Jul
15
    
Posted (admin) in on July-15-2008 | 108 Views

Airline industry is facing critical situation due to high fuel prices and remedies such as layoffs, grounding of planes and 21 price increase may not be sufficient enough.

 Airlines had several attempts to cut costs by reducing capacity, downsizing and hiking fares and fees, but cash flow is seemingly futile. United Airlines, Delta Airlines and Northwest Airlines only emerged from bankruptcy protection since June 2007, as stated in reports the current situation could get worse than the industry’s last financial crisis. Some analysts agreed that the airlines’ present dilemma is incomparable to the previous industry struggles.

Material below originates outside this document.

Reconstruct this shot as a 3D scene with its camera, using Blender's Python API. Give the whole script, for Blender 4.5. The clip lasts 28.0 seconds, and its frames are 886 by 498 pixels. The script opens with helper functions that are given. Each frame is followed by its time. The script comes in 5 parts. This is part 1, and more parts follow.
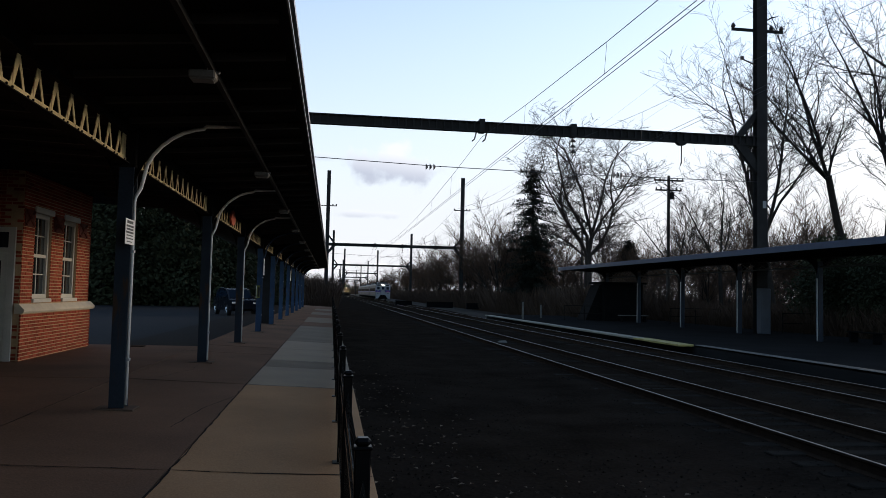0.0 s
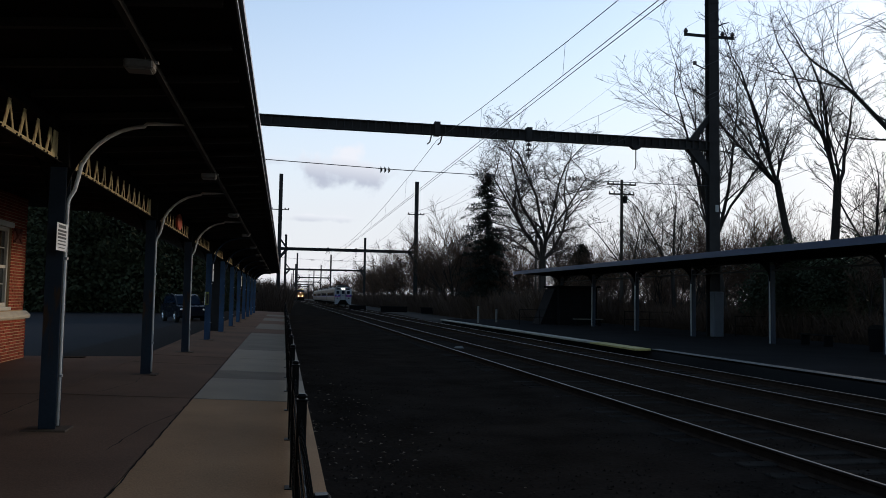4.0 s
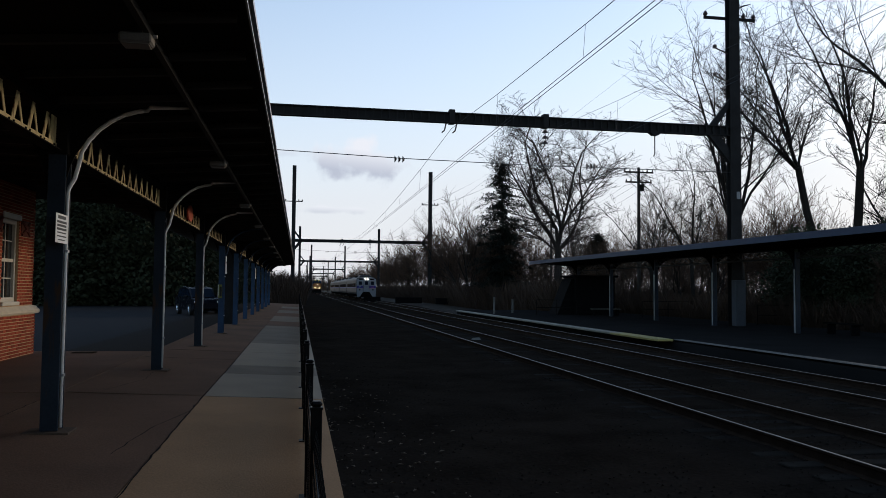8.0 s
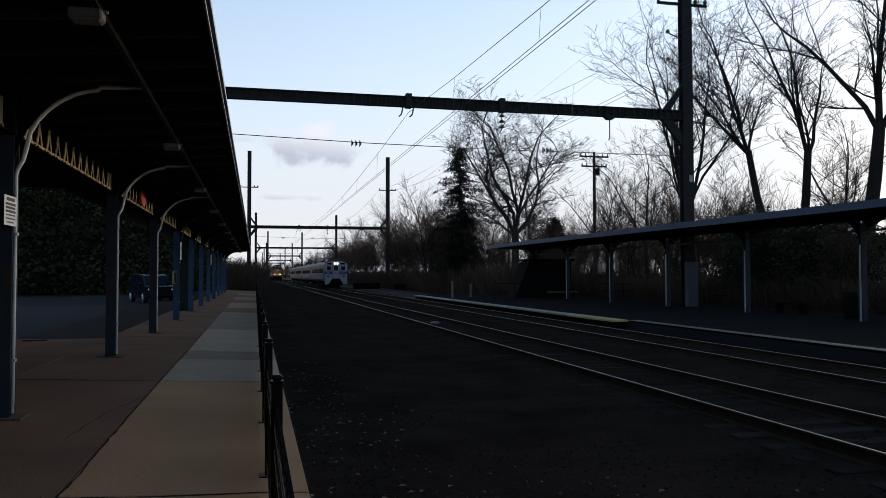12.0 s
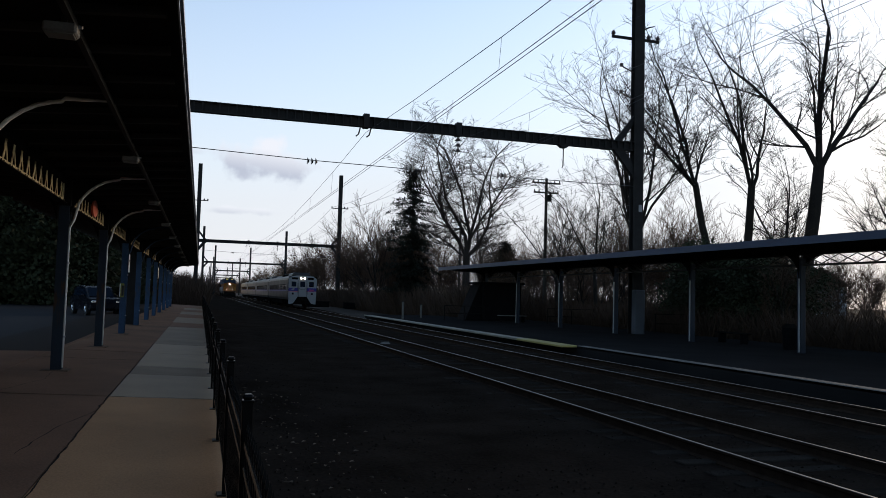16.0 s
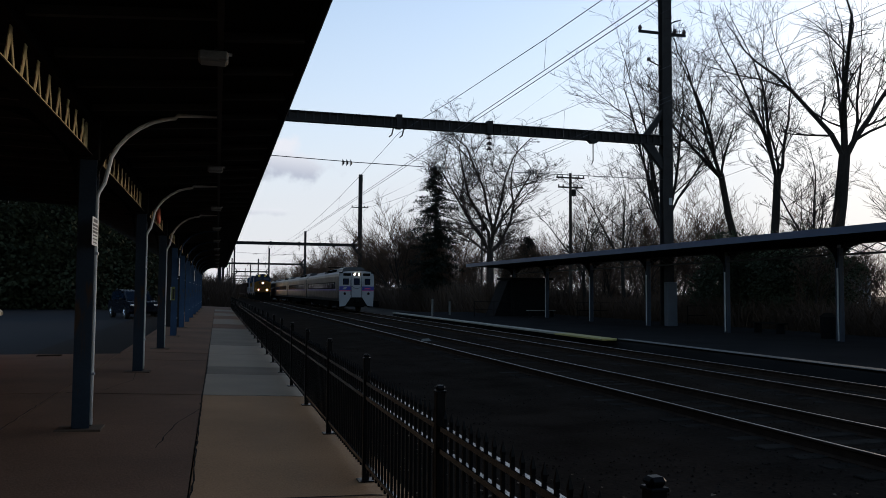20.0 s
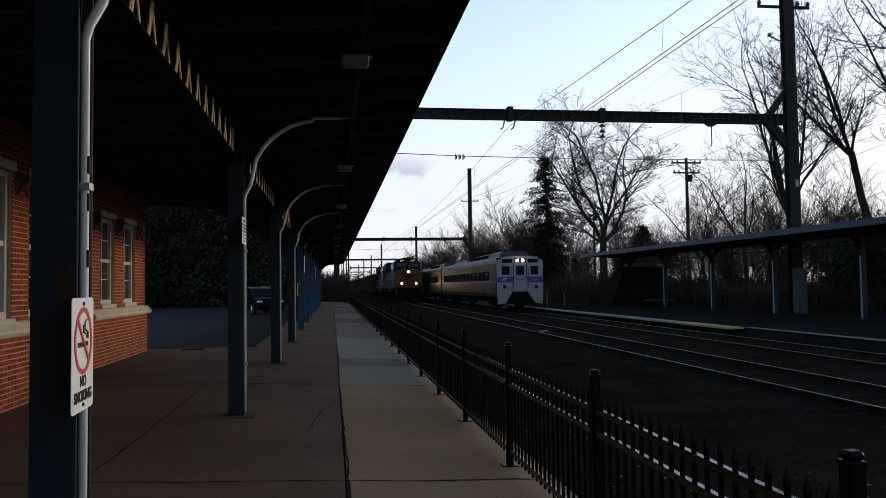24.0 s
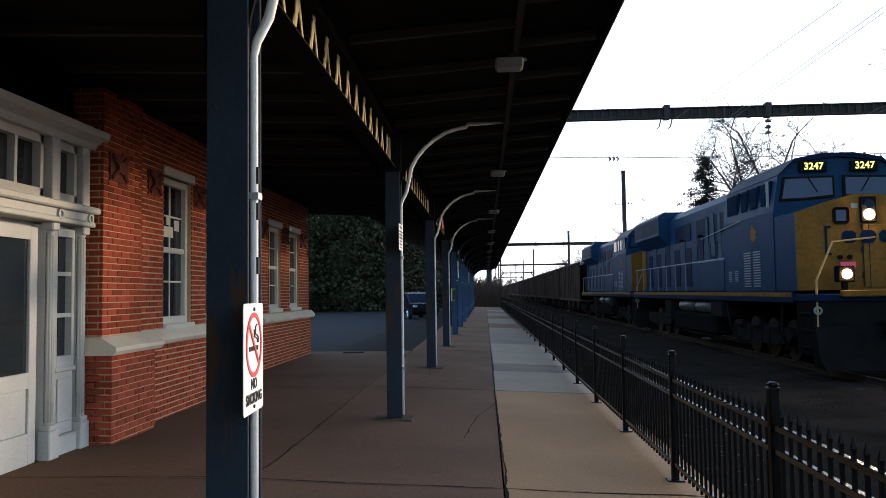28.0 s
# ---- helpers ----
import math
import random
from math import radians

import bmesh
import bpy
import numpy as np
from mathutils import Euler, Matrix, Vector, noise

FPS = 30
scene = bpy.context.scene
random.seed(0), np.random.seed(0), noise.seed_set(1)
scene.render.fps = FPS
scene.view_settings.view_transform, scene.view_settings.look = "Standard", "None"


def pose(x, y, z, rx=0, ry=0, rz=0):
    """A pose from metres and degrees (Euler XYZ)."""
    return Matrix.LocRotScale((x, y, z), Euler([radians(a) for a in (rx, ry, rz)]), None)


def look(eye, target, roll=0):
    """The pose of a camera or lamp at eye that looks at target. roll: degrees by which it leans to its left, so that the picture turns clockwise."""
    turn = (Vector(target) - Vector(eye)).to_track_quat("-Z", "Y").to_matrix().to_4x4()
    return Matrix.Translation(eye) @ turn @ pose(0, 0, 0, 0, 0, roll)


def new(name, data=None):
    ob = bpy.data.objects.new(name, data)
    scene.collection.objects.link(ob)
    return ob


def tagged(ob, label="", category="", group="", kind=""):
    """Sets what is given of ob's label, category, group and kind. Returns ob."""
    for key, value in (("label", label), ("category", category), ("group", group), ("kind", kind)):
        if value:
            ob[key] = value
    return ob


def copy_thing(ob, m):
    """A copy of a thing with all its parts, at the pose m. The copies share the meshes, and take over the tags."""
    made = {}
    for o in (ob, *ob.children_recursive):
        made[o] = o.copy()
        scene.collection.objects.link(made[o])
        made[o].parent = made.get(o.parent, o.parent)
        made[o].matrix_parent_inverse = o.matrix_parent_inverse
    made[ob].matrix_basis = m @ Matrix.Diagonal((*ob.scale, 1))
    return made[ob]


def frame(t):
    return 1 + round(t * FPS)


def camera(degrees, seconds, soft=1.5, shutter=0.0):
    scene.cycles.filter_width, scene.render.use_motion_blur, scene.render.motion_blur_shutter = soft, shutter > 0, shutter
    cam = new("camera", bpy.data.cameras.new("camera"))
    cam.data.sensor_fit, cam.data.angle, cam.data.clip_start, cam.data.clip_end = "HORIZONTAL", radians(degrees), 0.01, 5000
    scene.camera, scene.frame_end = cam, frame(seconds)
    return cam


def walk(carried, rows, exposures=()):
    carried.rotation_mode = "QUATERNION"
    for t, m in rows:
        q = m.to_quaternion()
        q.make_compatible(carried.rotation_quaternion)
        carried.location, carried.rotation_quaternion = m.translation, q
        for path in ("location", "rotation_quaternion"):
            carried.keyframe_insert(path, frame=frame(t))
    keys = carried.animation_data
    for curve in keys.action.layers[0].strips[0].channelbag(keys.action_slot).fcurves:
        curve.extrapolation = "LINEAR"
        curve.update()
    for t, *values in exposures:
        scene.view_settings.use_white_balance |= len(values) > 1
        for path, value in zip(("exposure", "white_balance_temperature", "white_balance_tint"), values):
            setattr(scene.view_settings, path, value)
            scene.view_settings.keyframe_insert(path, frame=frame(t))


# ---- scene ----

 Recent bankruptcies in the industry were limited to small carriers like Aloha Airlines, ATA and Skybus which have insufficient capital to cover losses from fuel costs. American Airlines and Continental were reported and listed to be stable.

 However, analysts are still uncertain if the bankruptcy is imminent and as a result, continuous cutbacks and grounding of planes are definitely expected. American Airlines announced on July 15, 2008, Tuesday that they will be cutting 200 pilot jobs to cope with higher costs for jet fuel. Midwest Airlines announced on July 14, 2008, Monday it will cut 1,200 jobs or 40% of staff and will be grounding 12 planes by this fall.

 Fuel price was burdensome to airlines, both in business operations and its customers. In 2008, analysts expect the airlines will cut capacity by 9%, while continuing to hike fees and cut staff.